Probability of Profit: When executed correctly in suitable market conditions, Iron Condors have a relatively high probability of being profitable.
Also Read: itm call option
Disadvantages:
Narrow Profit Capacity: While the risk is limited, so is the profit potential. The gains in an Iron Condor are capped, which can be a drawback in strongly trending markets.
Complexity: This strategy can be complex, especially for novice traders. It requires a good understanding of options and active management to adjust positions as market conditions change.
Transaction Costs: Multiple options contracts are involved, which can lead to higher transaction costs, eating into potential profits.
Market Changes: Iron Condors are vulnerable to sudden and significant market movements. If the underlying asset price moves beyond the breakeven points, losses can be substantial.
Margin Requirements: Depending on your broker and the specific trade, you may have to meet margin requirements, tying up capital.
Rolling and Adjustment: The need for frequent monitoring and potential adjustments can be time-consuming and may require significant trading expertise.

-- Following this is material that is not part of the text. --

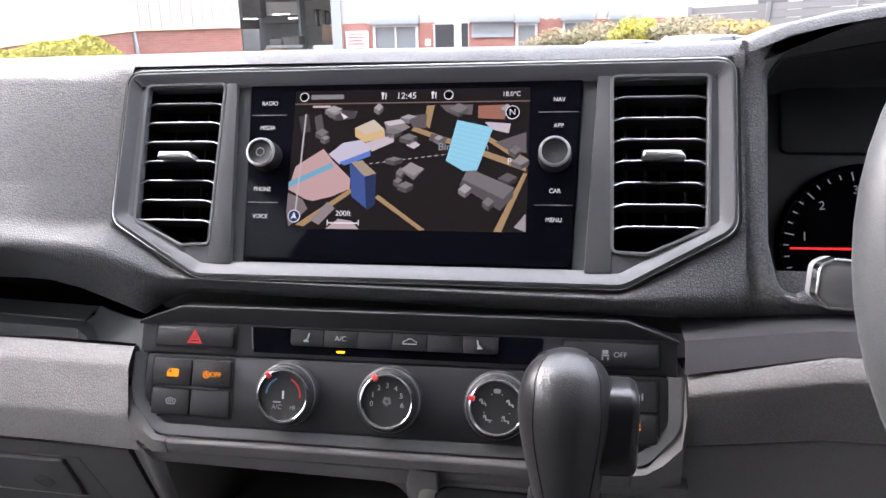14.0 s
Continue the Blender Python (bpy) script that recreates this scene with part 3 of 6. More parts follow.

In summary, the Iron Condor is a strategy that offers defined risk and income generation potential, making it appealing to certain investors. However, it comes with the trade-off of limited profit potential, complexity, and the need for active management. Traders should carefully assess whether the advantages align with their goals and risk tolerance while considering the potential drawbacks.
Conclusion
In conclusion, the Iron Condor is a versatile options trading strategy best suited for investors seeking income generation and limited risk exposure in stable or sideways markets. Its defined risk and probability of profit make it an attractive choice, but it comes with limited profit potential, complexity, and the need for active management. Success with Iron Condors requires a deep understanding of options, market analysis, and the ability to adjust positions when necessary. While it can be a valuable addition to a trader’s toolkit, it’s crucial to weigh the advantages against the potential drawbacks and align the strategy with specific market conditions and individual risk tolerance.